In the past few years, the derivatives revolution, hedge fund growth, and other capital market developments have come to threaten this familiar pattern throughout the world. Both outside investors and corporate insiders can now readily decouple economic ownership of shares from voting rights to those shares. This decoupling—which we call "the new vote buying"—is often hidden from public view and is largely untouched by current law and regulation. Hedge funds, sophisticated and largely unfettered by legal rules or conflicts of interest, have been especially aggressive in decoupling. Sometimes they hold more votes than economic ownership, a pattern we call "empty voting." That is, they may have substantial voting power while having limited, zero, or even negative economic ownership.
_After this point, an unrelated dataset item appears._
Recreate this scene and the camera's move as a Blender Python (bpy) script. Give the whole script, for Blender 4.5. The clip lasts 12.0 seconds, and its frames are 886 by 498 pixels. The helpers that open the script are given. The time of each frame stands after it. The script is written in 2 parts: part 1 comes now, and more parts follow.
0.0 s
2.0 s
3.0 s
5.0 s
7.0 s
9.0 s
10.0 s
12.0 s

In the extreme situation of negative economic ownership, the empty voter has an incentive to vote in ways that reduce the company's share price. Sometimes hedge funds hold more economic ownership than votes, though often with "morphable" voting rights—the de facto ability to acquire the votes if needed. We call this "hidden (morphable) ownership" because under current disclosure rules, the economic ownership and (de facto) voting ownership are often not disclosed. Corporate insiders, too, can use new vote buying techniques.

This article analyzes the new vote buying and its corporate governance implications. We propose a taxonomy of the new vote buying that unpacks its functional elements. We discuss the implications of decoupling for control contests and other forms of shareholder oversight, and the circumstances in which decoupling could be beneficial or harmful to corporate governance. We also propose a near-term disclosure-based response and sketch longer-term regulatory possibilities. Our disclosure proposal would simplify and partially integrate five existing, inconsistent share-ownership disclosure regimes, and is worth considering independent of its value with respect to decoupling. In the longer term, other responses may be needed; we briefly discuss possible strategies focused on voting rights, voting architecture, and supply and demand forces in the markets on which the new vote buying relies.
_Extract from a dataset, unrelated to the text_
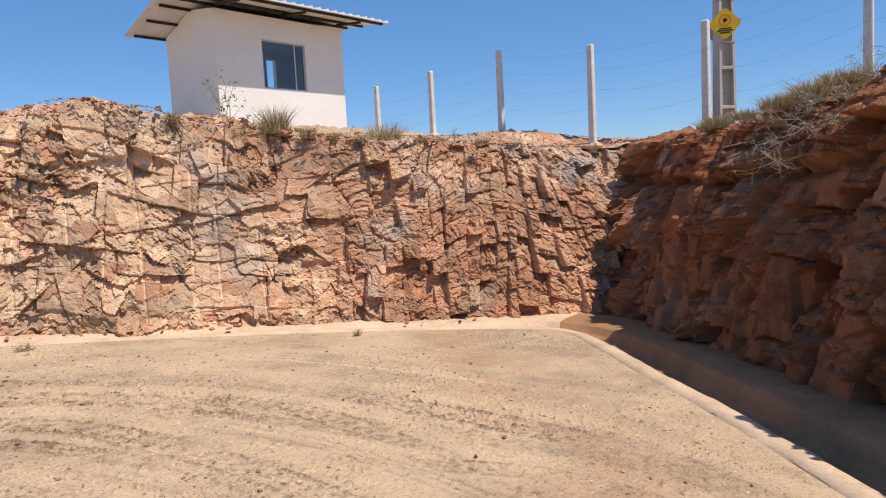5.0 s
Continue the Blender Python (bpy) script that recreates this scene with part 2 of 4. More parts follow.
def grid_mesh(name, X, Y, Z, mat, attribute=None, colours=None, keep=None, smooth=False):
    """A sheet from three arrays of one shape; colours: arrays of that shape for the channels of an attribute."""
    r, c = X.shape
    co = np.stack([X, Y, Z], -1).reshape(-1, 3)
    i = np.arange(r * c).reshape(r, c)
    q = np.stack([i[:-1, :-1], i[:-1, 1:], i[1:, 1:], i[1:, :-1]], -1)
    q = q[keep] if keep is not None else q.reshape(-1, 4)
    me = bpy.data.meshes.new(name)
    me.vertices.add(len(co))
    me.vertices.foreach_set("co", co.ravel())
    me.loops.add(q.size)
    me.loops.foreach_set("vertex_index", q.ravel())
    me.polygons.add(len(q))
    me.polygons.foreach_set("loop_start", np.arange(0, q.size, 4))
    if attribute:
        at = me.attributes.new(attribute, "FLOAT_COLOR", "POINT")
        rgba = np.ones((len(co), 4))
        for k, a in enumerate(colours):
            rgba[:, k] = a.ravel()
        at.data.foreach_set("color", rgba.ravel())
    me.update(calc_edges=True)
    me.polygons.foreach_set("use_smooth", np.full(len(q), smooth))
    me.materials.append(mat)
    return new(name, me)


TABLE = np.random.default_rng(5).random((256, 256, 8))


def soft_noise(x, y, seed=0):
    """Smooth value noise from 0 to 1."""
    ix, iy = np.floor(x).astype(int), np.floor(y).astype(int)
    fx, fy = x - ix, y - iy
    fx, fy = fx * fx * (3 - 2 * fx), fy * fy * (3 - 2 * fy)
    k = seed % 8
    o = seed * 17
    g = lambda a, b: TABLE[(ix + a + o) % 256, (iy + b + o * 3) % 256, k]
    return (g(0, 0) * (1 - fx) + g(1, 0) * fx) * (1 - fy) + (g(0, 1) * (1 - fx) + g(1, 1) * fx) * fy


def rough_noise(x, y, seed=0, octaves=4):
    return sum(soft_noise(x * 2 ** o, y * 2 ** o, seed + o) * 0.5 ** o for o in range(octaves)) / sum(0.5 ** o for o in range(octaves))


def blocks(x, y, seed):
    """Cracked blocks: for each place its block's four random numbers, its offset from the block's middle and the distance to the crack."""
    ix, iy = np.floor(x).astype(int), np.floor(y).astype(int)
    best, second = np.full(x.shape, 9.0), np.full(x.shape, 9.0)
    rnd = np.zeros(x.shape + (4,))
    off = np.zeros(x.shape + (2,))
    o = seed * 31
    for a in (-1, 0, 1):
        for b in (-1, 0, 1):
            t = TABLE[(ix + a + o) % 256, (iy + b + o * 7) % 256]
            dx, dy = x - (ix + a + 0.1 + 0.8 * t[..., 0]), y - (iy + b + 0.1 + 0.8 * t[..., 1])
            d = np.maximum(np.abs(dx), np.abs(dy)) * 0.75 + np.hypot(dx, dy) * 0.35
            closer = d < best
            second = np.where(closer, best, np.minimum(second, d))
            best = np.where(closer, d, best)
            rnd[closer] = t[closer][:, 2:6]
            off[closer] = np.stack([dx, dy], -1)[closer]
    return rnd, off, second - best


# ---------------------------------------------------------------- lie of the land
def floor_z(x, y):
    """The sloping yard."""
    near = np.exp(-((x / 30) ** 2 + (y / 30) ** 2))
    return -0.3336 + near * (-0.0775 * x + 0.0213 * y)


def smooth_line(points, step):
    """A line through the points, rounded at them and cut into even steps."""
    p = np.array(points, float)
    for _ in range(3):
        q = [p[0]]
        for a, b in zip(p, p[1:]):
            q += [0.75 * a + 0.25 * b, 0.25 * a + 0.75 * b]
        p = np.array(q + [p[-1]])
    d = np.r_[0, np.cumsum(np.hypot(*np.diff(p, axis=0).T))]
    s = np.arange(0, d[-1], step)
    x, y = np.interp(s, d, p[:, 0]), np.interp(s, d, p[:, 1])
    tx, ty = np.gradient(x), np.gradient(y)
    n = np.hypot(tx, ty)
    return s, x, y, tx / n, ty / n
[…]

Cross–Border Tender Offers and Other Business Combination Transactions and the U.S. Federal Securities Laws: An Overview
      Jeffrey W. Rubin, John M. Basnage, and William J. Curtin, III, 61(3):1071—1134 (May 2006)
In structuring cross–border tender offers and other business combination transactions, parties must consider carefully the potential application of U.S. federal securities laws and regulations to their transaction. By understanding the extent to which a proposed transaction will be subject to the provisions of U.S. federal securities laws and regulations, parties may be able to structure their transaction in a manner that avoids the imposition of unanticipated or burdensome disclosure and procedural requirements and also may be able to minimize potential conflicts between U.S. laws and regulations and foreign legal or market requirements. This article provides a broad overview of U.S. federal securities laws and regulations applicable to cross–border tender offers and other business combination transactions, including a detailed discussion of Regulations 14D and 14E under the Securities Exchange Act and the principal accommodations afforded to foreign private issuers thereunder.

Closing Time: You Don’t Have to Go Home, But You Can’t Stay Here
      Richard D. Bernstein, James C. Dugan, and Lindsay M. Addison, 67(4): 957 - 976 (August 2012)
In a significant trend, U.S. courts are increasingly rejecting cases involving foreign plaintiffs or foreign conduct. This trend was accelerated by the U.S. Supreme Court’s decision in Morrison v. National Australia Bank Ltd., which established that U.S. securities laws cannot be applied extraterritorially. Lower courts have extended the presumption against extraterritoriality to other federal and state statutes.

The Myth of Morrison: Securities Fraud Litigation Against Foreign Issuers
     Robert Bartlett, Matthew D. Cain, Jill E. Fisch, and Steven Davidoff Solomon; 74(4) 967-1014 (Fall 2019)
Using a sample of 388 securities fraud lawsuits filed between 2002 and 2017 against foreign issuers, we examine the effect of the Supreme Court’s decision in Morrison v. National Australia Bank Ltd. We find that the description of Morrison as a steamroller, substantially ending litigation against foreign issuers, is a myth. Instead, we find that Morrison did not significantly change the type of litigation brought against foreign issuers, which, both before and after this case, focused on foreign issuers with a U.S. listing and substantial U.S. trading volume. Although dismissal rates rose post- Morrison, we find no evidence that this was related to the decision. Settlement amounts and attorneys’ fees remained unchanged post-Morrison. We use these findings to theorize that Morrison was primarily a preemptive decision about standing that firmly delineated the exposure of foreign issuers to U.S. liability in response to the Vivendi case, which sought to expand the scope of liability for foreign issuers whose shares traded primarily in non-U.S. venues. When Morrison is placed in its true context, it is justified as a decision in line with administrative and court actions that have historically aligned firms’ U.S. liability to be proportional to their U.S. presence. Although Morrison had this defining effect, it did not change the litigation environment for foreign issuers, which was the oft-cited import of the decision. More generally, our analysis of Morrison also underscores how the decision has been mistakenly characterized as a case primarily about extraterritoriality rather than standing.